Musing #022 - the Jewish Warrior

by Ben Spatz

After watching the _Prince of Egypt_, I really wanted to feel like a Jew. This movie is actually one of the only things I've ever seen which gave me truly positive associations with Jewish identity. My general association with the word "Jew" has always been somewhat negative. Of course, I've always had positive associations with Jewish humor, Jewish food, jewish love, etc. But all of this doesn't contradict my other stereotypes of Jews as bookish, nerdy, socially awkward, and unnattractive. It was the nerdy Jew archetype that I spent all of high school trying to escape.

This movie created in my a Jewish warrior archetype. Not having ever studied the Bible except in irony, my main association with the name Moses was my dad, or some bearded guy named Moshe. Here was a fresh warrior Moses. Here were the Hebrews as warriors. Even the name Hebrews sounds so much more powerful. The "w" in "Jew" has always felt weak to me. There is no "w" of weakness in the word Hebrew. So I got all pumped up and wanted to be a real Jew. I even fantasized about visiting Israel.
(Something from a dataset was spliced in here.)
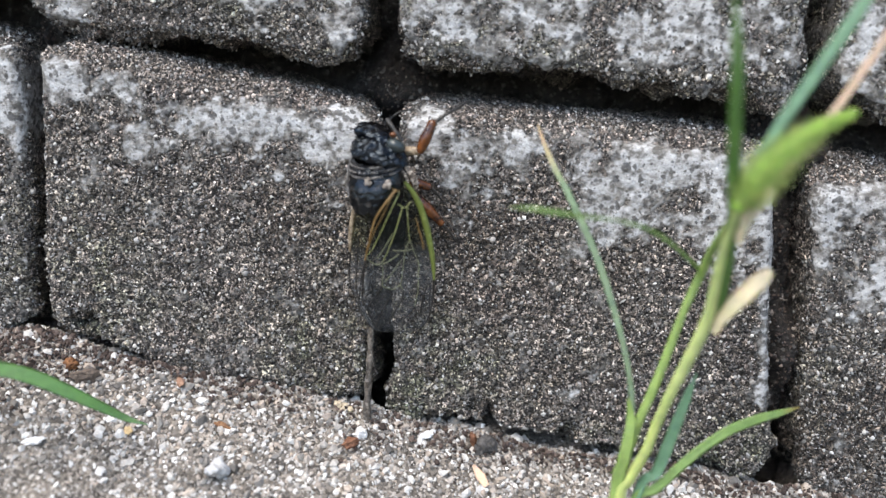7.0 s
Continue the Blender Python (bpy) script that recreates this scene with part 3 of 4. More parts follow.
def build_foxtail():
    at = (0.055, -0.04, float(ground_height(np.array([0.055]), np.array([-0.04]))[0]) - 0.001)
    plant = base_empty("foxtail_grass", at, "green foxtail grass plant with one plump bristly seed head", "grass plant")
    s = lambda rows: shift(rows, at)  # noqa: E731
    root = (0.055, -0.04, at[2])
    tubes("stem", [dict(points=s([root] + [(0.0573, -0.0390, -0.0301), (0.0589, -0.0395, -0.0258), (0.0615, -0.0400, -0.0200), (0.0660, -0.0415, -0.0108), (0.0688, -0.0430, -0.0018), (0.0725, -0.0455, 0.0090), (0.0765, -0.0485, 0.0196), (0.0797, -0.0520, 0.0300), (0.0805, -0.0555, 0.0385), (0.0809, -0.0595, 0.0475), (0.0815, -0.0635, 0.0554), (0.0826, -0.0670, 0.0625)][1:]), radii=(0.002, 0.0019, 0.0017, 0.0014, 0.0014, 0.0016, 0.0017, 0.0014, 0.0012, 0.001, 0.0009), n=60, sides=12)], STEM, plant, "pale yellow-green main stem")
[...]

Oh right, Israel. The place where Jews rule, put there by the West, kept in power against all the surrounding companies by the world-ruling might of America. The place where Palestinians used to live until the Western industrial countries decided to kick them out. The other day I saw a guy on New York Public Television ranting and raving about how fantastic the Israelis are for having won so many hard battles, and why don't they teach that in schools? The League of Nations should have given Rhode Island to the Jews instead. Heh.

Of course, the problem isn't just that the Jewish situation in Israel is too complicated to allow for an idealizing of the Jews as warriors. The problem is with the warrior archetype itself. The warrior archtype is a complex mix of some great things (determination, independence, persistance, skill, integrity) with some horrible things (patriarchy, violence, discrimination, over-simplification). The truth is that there is no "just war" and there are no "bad guys" or "good guys." You NEVER get to fight with 100% confidence. You ALWAYS have to feel complex about war, you ALWAYS have to hate hurting people, you ALWAYS have to reexamine yourself for complicity.